I'm trying to apply Debezium's New Record State Extraction SMT
using the following configuration:
"transforms": "unwrap",
"transforms.unwrap.type": "io.debezium.transforms.ExtractNewRecordState",
"transforms.unwrap.drop.tombstones": true,
"transforms.unwrap.delete.handling.mode": "rewrite",
"transforms.unwrap.add.fields": "db,schema,table,txId,ts_ms"
For INSERT
and UPDATE
operations I get the messages as expected, but in case of DELETE
I get the following as a payload:
"payload": {
"id": 2,
"first_name": "",
"last_name": "",
"__db": "postgres",
"__schema": "schema1",
"__table": "user_details",
"__txId": 5145,
"__ts_ms": 1638760801510,
"__deleted": "true"
}
As you can see above, both first_name
and last_name
fields have empty values, though the record I deleted has non-empty values for both of those fields. What I expect to see as a value for those 2 fields is their value at the moment of deletion as it is shown in debezium's before
payload chunk in case when New Record State Extraction SMT
is not applied.
The reason of empty values for all columns except the PK is not related to New Record State Extraction SMT
at all. For postgres
, there is a REPLICA IDENTITY table-level parameter that can be used to control the information written to WAL to identify tuple data that is being deleted or updated.

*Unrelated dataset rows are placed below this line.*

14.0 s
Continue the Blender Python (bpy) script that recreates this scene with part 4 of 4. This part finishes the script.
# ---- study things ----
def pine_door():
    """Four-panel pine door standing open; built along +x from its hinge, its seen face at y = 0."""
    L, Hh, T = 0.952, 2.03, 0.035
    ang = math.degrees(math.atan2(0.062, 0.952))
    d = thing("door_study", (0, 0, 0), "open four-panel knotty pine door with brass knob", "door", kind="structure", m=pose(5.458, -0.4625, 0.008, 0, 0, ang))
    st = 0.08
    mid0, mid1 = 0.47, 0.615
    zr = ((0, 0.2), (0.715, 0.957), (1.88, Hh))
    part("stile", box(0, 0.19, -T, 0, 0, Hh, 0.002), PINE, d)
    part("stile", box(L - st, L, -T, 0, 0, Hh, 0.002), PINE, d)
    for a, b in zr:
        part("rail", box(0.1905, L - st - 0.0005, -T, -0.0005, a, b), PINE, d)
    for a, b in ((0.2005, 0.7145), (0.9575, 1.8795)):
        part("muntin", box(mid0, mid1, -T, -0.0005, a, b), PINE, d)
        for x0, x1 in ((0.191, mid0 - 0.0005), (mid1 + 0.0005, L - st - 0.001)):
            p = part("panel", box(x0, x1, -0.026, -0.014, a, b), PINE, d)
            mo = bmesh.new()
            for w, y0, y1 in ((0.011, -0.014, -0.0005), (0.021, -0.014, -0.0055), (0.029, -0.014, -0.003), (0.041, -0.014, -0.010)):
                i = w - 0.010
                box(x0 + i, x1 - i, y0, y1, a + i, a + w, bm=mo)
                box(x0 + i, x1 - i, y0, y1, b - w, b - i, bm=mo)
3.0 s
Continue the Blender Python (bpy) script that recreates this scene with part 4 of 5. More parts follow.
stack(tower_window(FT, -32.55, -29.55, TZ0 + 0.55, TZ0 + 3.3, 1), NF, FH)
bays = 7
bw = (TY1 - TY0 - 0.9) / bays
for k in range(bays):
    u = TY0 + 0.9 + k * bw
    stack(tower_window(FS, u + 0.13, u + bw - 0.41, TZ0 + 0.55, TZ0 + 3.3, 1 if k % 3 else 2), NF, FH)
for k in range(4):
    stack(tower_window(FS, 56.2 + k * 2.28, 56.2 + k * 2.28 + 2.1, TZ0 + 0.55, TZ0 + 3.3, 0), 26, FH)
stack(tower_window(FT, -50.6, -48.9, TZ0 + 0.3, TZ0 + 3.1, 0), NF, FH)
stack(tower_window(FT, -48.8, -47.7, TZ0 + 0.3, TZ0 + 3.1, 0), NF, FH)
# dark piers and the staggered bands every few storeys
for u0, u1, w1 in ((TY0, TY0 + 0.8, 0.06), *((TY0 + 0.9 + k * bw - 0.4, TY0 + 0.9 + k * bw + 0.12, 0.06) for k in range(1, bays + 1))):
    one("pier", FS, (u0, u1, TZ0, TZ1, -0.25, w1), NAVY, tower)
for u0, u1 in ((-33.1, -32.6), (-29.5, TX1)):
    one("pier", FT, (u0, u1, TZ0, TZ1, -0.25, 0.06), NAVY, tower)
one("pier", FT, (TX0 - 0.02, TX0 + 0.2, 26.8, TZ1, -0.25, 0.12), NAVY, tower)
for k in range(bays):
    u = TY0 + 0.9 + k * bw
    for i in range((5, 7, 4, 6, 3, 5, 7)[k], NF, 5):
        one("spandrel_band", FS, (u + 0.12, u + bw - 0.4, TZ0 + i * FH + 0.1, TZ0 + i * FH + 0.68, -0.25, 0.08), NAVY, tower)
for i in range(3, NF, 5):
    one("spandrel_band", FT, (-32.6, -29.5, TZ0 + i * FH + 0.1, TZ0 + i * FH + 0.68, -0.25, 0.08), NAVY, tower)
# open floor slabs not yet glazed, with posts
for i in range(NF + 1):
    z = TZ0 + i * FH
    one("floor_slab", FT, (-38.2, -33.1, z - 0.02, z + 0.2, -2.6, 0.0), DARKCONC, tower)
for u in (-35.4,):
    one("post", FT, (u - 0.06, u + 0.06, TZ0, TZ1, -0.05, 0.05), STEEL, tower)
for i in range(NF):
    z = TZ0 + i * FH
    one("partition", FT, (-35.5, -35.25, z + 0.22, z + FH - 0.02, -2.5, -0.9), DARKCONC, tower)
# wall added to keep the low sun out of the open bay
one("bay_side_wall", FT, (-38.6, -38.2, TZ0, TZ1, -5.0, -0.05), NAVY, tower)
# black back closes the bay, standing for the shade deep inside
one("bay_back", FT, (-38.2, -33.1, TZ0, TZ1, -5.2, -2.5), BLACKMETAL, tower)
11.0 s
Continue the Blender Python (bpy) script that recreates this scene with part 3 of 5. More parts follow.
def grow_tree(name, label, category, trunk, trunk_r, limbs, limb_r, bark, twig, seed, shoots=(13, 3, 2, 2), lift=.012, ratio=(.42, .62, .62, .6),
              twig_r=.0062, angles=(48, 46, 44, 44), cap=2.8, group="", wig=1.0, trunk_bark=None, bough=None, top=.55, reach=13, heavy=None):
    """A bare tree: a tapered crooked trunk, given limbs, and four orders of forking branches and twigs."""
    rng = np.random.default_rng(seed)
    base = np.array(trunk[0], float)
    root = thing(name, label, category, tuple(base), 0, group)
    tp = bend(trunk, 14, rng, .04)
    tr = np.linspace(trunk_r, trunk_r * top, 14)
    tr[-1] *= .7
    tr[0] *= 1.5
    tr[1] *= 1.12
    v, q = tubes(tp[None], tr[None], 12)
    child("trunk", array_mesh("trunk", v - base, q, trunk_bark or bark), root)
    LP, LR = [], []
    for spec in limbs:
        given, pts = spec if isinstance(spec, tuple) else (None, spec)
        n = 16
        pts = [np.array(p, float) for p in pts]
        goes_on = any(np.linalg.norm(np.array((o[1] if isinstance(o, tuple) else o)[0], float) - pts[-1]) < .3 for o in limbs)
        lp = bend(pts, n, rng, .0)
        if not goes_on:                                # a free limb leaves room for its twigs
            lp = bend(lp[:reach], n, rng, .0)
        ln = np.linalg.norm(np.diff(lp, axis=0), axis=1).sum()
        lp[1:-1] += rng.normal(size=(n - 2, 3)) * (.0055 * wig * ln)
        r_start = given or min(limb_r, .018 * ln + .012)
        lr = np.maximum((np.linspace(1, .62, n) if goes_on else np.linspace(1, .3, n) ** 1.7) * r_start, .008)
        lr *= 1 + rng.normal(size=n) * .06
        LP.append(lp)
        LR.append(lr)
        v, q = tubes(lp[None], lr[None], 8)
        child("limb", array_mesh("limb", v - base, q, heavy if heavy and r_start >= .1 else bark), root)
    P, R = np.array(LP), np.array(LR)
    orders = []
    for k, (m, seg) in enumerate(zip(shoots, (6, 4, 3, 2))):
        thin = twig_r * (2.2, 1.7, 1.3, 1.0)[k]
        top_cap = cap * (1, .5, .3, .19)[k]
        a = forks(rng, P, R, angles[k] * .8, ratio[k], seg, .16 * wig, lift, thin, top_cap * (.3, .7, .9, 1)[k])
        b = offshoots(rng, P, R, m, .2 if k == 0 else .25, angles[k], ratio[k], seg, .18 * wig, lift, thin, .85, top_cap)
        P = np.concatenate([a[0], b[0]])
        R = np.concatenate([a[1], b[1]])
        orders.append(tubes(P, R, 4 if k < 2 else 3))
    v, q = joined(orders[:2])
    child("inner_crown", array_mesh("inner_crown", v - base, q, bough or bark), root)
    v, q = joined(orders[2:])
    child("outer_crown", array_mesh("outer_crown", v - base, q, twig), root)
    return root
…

This parameter has 4 modes:
In the case of DEFAULT
, old tuple data is only identified with the primary key of the table. Columns that are not part of the primary key do not have their old value written.
In the case of FULL
, all the column values of old tuple are properly written to WAL all the time. Hence, executing the following command for the target table will make the old record values to be properly populated in debezium message:
ALTER TABLE some_table REPLICA IDENTITY FULL;
NOTE!! FULL
is the most verbose, and as well the most resource-consuming mode. Be careful with it particularly for heavily-updated tables.